(1.) This is a plaintiffs appeal arising out of an application for restitution and compensation under Section 144, Civil P.C. Suraj Narain Pal took a perpetual lease from the zamindar of sir lands measuring 35 bighas odd and obtained possession. The lessee's rights were subsequently sold to Sitladin and Bal Gobind, defendants- respondents. Later on the zamindar sold his rights to Jagarnath and others, the plaintiffs-appellants. A suit was brought for. recovery of possession by avoiding this lease and it was first decreed by the first Court on 21 January 1925. The plaintiffs, immediately thereafter obtained delivery of possession of the property on 5 March 1925. The defendants appealed to the lower appellate Court which allowed the appeal and dismissed the suit on 17 February 1926. Two in fructuous applications for redelivery of possession were made and were struck off. On 5 March 1925, the plaintiffs obtained delivery of possession of the lands from the defendants. Their prayer for mesne profits and for compensation could not be granted at that time as there was a stay order issued by the High Court. The stay order was discharged shortly afterwards, but no fresh application for mesne profits or compensation was made by the plaintiffs and they waited till the disposal of the second appeal. The High Court dismissed the second appeal and affirmed the decree of the District Judge on 13 June 1929.
(2.) On 2 September, 1929, the defendants filed the application out of which this appeal has arisen for recovery of the value of standing crops as well as mesne profits from 5 March 1925 till the 5 October 1926. The plaintiffs objected to this application on the ground that it was barred by limitation, that it was not maintainable and that the amount of damages claimed by the defendants was excessive. The first Court held that the application was barred by time under Art. 181, Limitation Act, and also held that it was not maintainable. The lower appellate Court has come to the conclusion that Art. 181 applies and that time began to run from the date of the High Court's decree and therefore the application was not barred by time. It has further held that it is maintainable. Before the lower appellate Court it was agreed by parties that the mesne profits and compensation should be assessed at a round figure of Rs. 1,600, in case the application of the defendants was allowed. The learned Judge has accordingly granted this amount to the defendants. The plaintiffs came up in appeal to the High Court, and the Bench before which the case came up first for hearing preferred it to a larger Bench in view of a considerable conflict of opinion that prevails in the various High Courts. The two main questions which arise in this case are : (1) whether the proceeding under Section 144, Civil P.C. is an execution proceeding, and (2) the point of time from which limitation would begin to run.

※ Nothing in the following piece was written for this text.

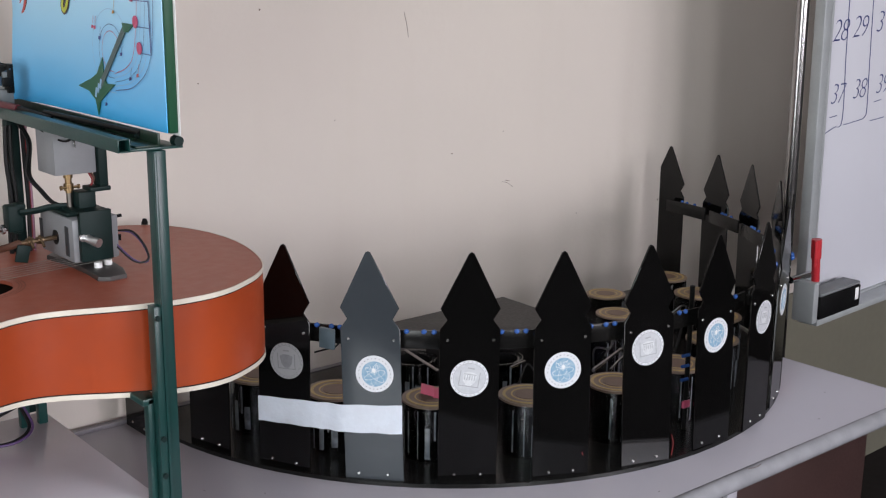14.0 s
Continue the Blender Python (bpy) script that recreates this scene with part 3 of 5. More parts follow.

(3.) It is obvious that if the proceeding were an execution proceeding then Article 182, Limitation Act, would be applicable and there would be a fresh start for purposes of limitation from the date of the High Court's decree and the application would therefore be well within time. On the other hand, if it be not an execution proceeding then obviously Art. 182 would not apply, and in the absence of any other particular article the residuary Art. 181 would be applicable under which the period of limitation would begin to run from the date when the right to apply accrued. The question would then arise whether the right to apply accrued on the passing of the lower Court's decree which reversed the first Court's decree or from the time of the High Court's decree which finally upheld that reversal. So far as the rulings of this Court are concerned there seems to be a uniformity that the proceeding cannot be regarded as an execution proceeding. No doubt different opinions have been expressed in other High Courts, but there too there is considerable divergence. In these circumstances, unless a very strong case were made out for overruling the decisions of this Court, I would not be prepared to depart from the view taken in a series of decisions of this Court.